Travel Scholarship Receipient #AoRI2019 – Godofredo Ramizo Jr

by | Sep 19, 2019 | Administrative, Awards, Conferences

Each year a small portion of AoIR conference fees go toward several travel scholarships for junior scholars to attend the conference. We want to recognize our scholarship recipients and share with you a little bit about them and their research interests.

Who are you? 
I am Godofredo Ramizo Jr., a 3rd year DPhil student from the Oxford Internet Institute, University of Oxford, under the supervision of Prof. Vili Lehdonvirta and Prof Eric T. Meyer. I study the platform economy, such as ride-hailing platforms in Southeast Asian megacities. I have published public engagement pieces with CNN and New Naratif on these topics. I have also been invited as a resource person for the Philippine government regarding the regulation of the platform economy. I became an AoIR member this year.

 

Where are you from?
I am originally from the Philippines. Thanks to merit scholarships, I have done postgraduate studies in London (University of Westminster), Brisbane (University of Queensland), and now at Oxford under the Oxford Clarendon Scholarship.

What is your current area of study?
My research is on the platform economy and its implications in the Global South, with ride-hailing platforms in Southeast Asian megacities as my empirical focus. Through interviews, document analysis, and immersive fieldwork, I investigate the impact of platform solutions on users’ ways of doing and thinking, as well as on institutional issues such as regulation and governance reform.

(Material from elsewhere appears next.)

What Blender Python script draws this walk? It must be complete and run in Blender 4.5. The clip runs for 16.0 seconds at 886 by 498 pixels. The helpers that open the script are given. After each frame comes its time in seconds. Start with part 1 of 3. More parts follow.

Describe the research you will present at AoIR 2019
At the AoIR Conference 2019, I discuss how surge-pricing (or dynamic pricing) affects trust toward ride-hailing platforms in Manila. There is well corroborated distrust against dynamic pricing and yet this distrust has negligible impact on overall trust for the said platform. The novelty of the findings is that they reveal mechanisms behind users’ pro-technology biases, which explain why trust in technological solutions may persist even when besieged by distrust. The findings are important because they have real world implications: With the help of these pro-technology biases, technology actors may inspire trust from the public on less than meritorious grounds, and firmly grip users’ trust even as the latter begin to harbor healthy skepticism over fairness and transparency.

Have you presented at AoIR in the past? If yes, what has been your experience? If #AoIR2019 Brisbane is your first AoIR conference, what made you choose this conference? What do you expect from it?
This is my first time joining an AoIR Conference, which I believe is one of the most important and most focused conferences in the field of internet research. I hope to get to know academics and students during the conference, and possibly plant seeds for future collaboration. I also hope to share my research, receive feedback, and confer with other students and seasoned researchers about the common issues we encounter in multi-method internet research. I hope to be inspired by the interesting work of researchers from all over the world. I am thrilled to be part of AoIR in Brisbane, and I very much appreciate the AoIR’s support.